╔══

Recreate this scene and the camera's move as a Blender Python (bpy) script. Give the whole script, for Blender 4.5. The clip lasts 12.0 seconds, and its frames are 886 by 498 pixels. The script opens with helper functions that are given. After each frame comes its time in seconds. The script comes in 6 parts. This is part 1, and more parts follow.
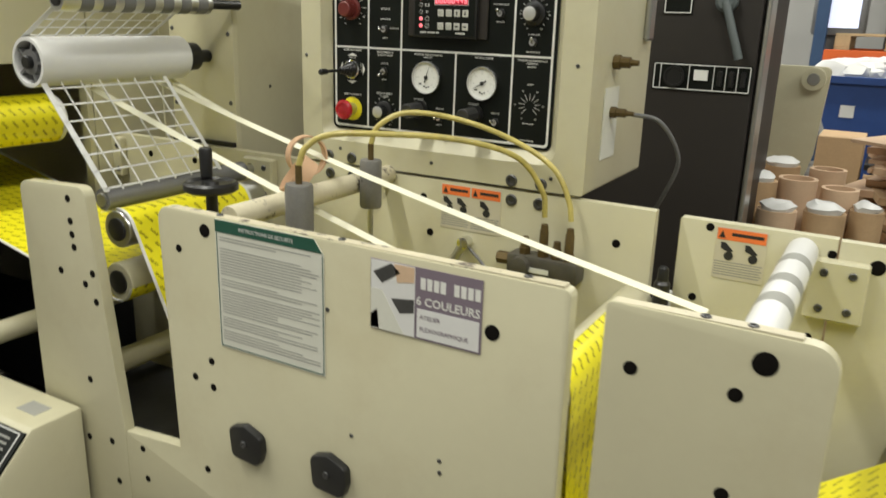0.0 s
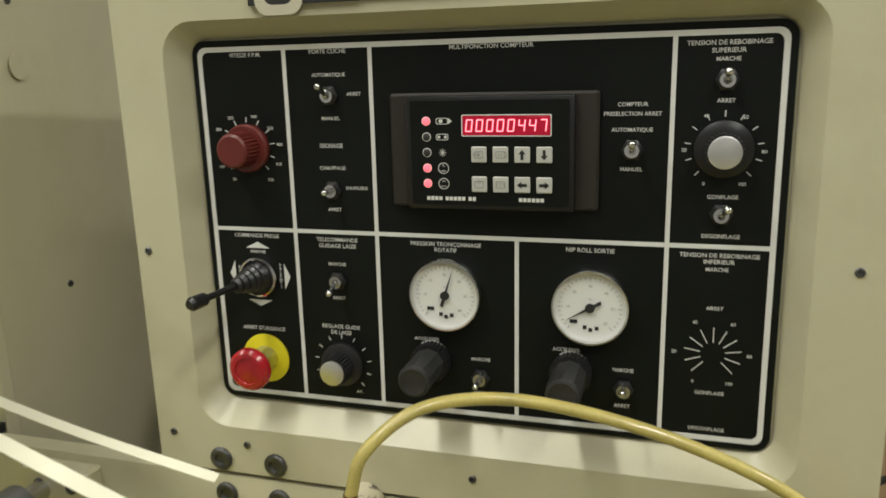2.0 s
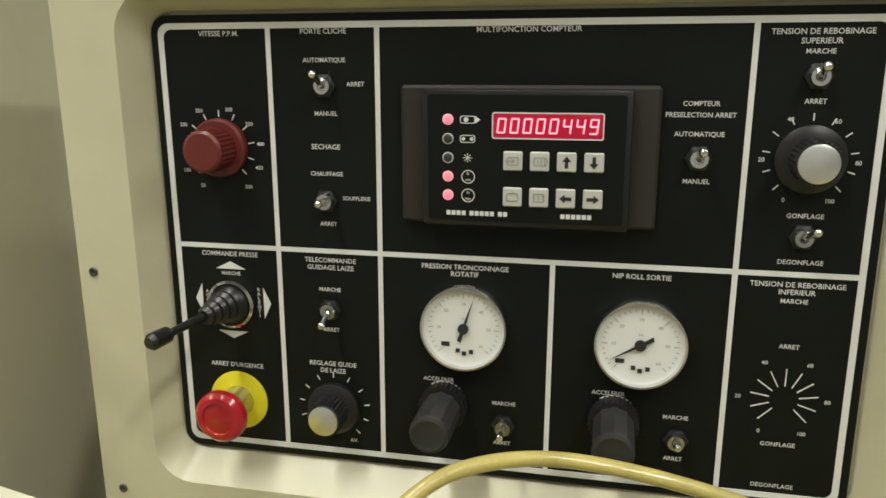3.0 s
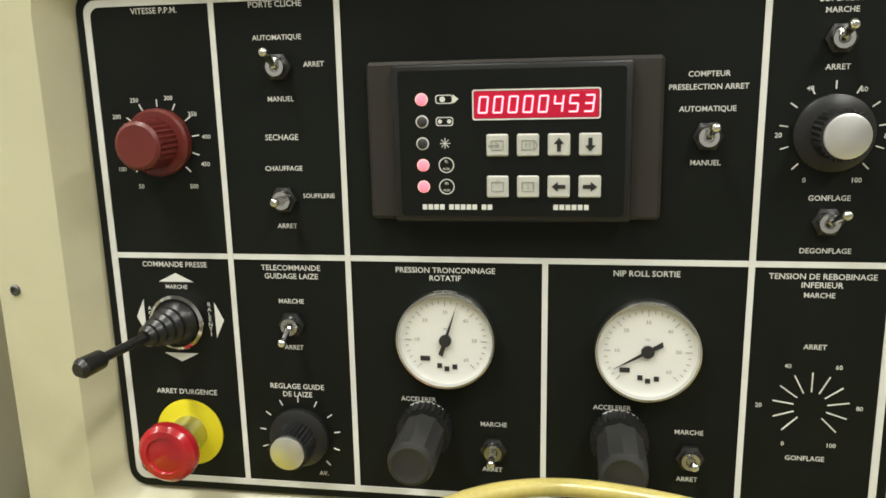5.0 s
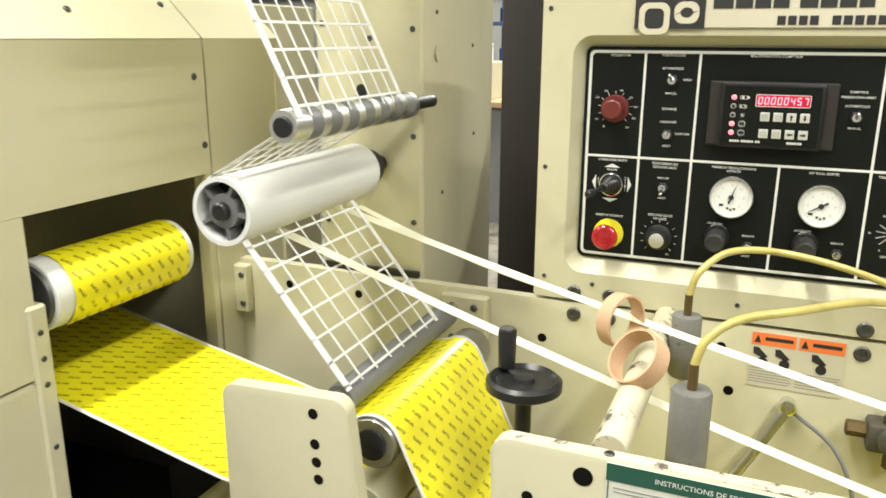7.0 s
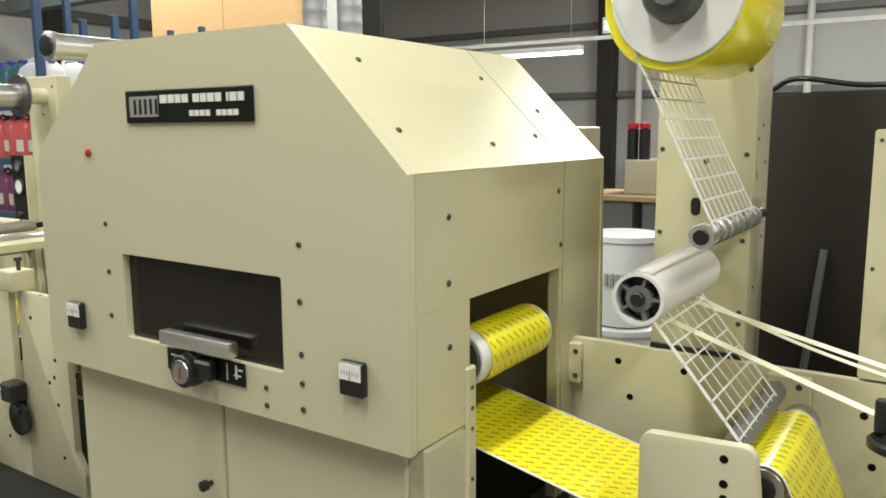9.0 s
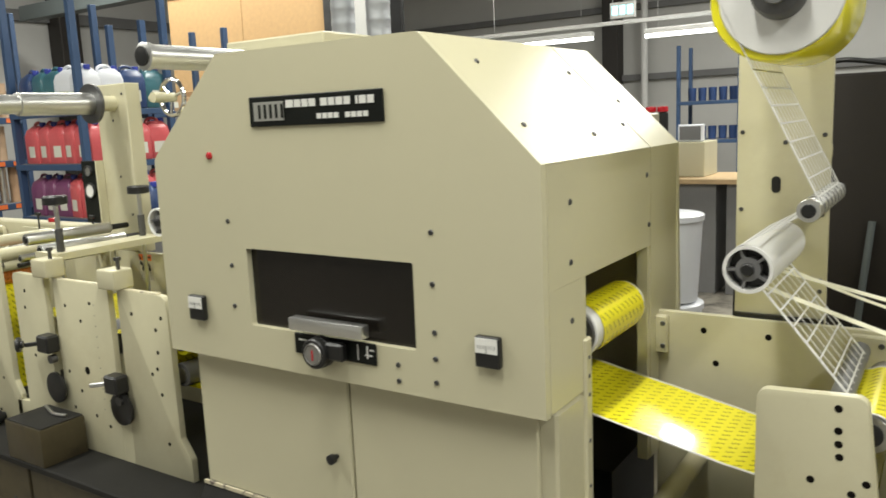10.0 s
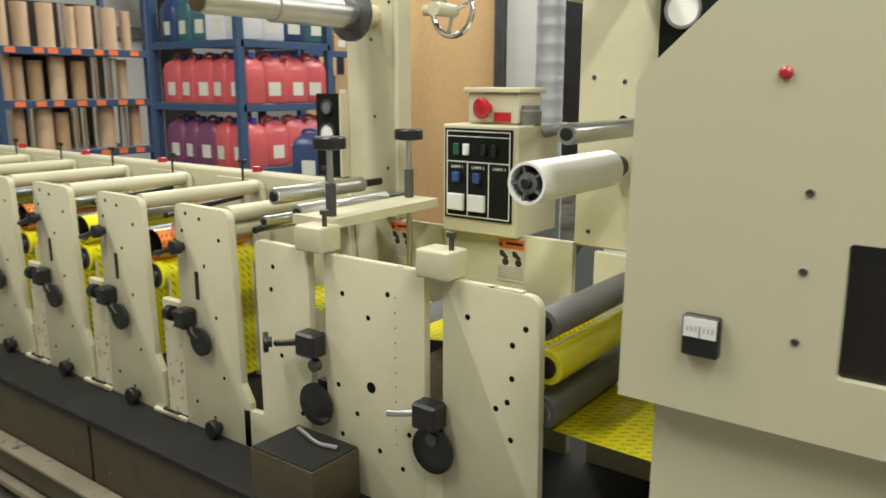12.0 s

╚══

■ **SHORT PROBLEM**
Reproduce the listing word for word and omit its pictures.

■ **SOLVED EXERCISE**
Recreate this scene and the camera's move as a Blender Python (bpy) script. Give the whole script, for Blender 4.5. The clip lasts 12.0 seconds, and its frames are 886 by 498 pixels. The script opens with helper functions that are given. After each frame comes its time in seconds. The script comes in 6 parts. This is part 1, and more parts follow.
0.0 s
2.0 s
3.0 s
5.0 s
7.0 s
9.0 s
10.0 s
12.0 s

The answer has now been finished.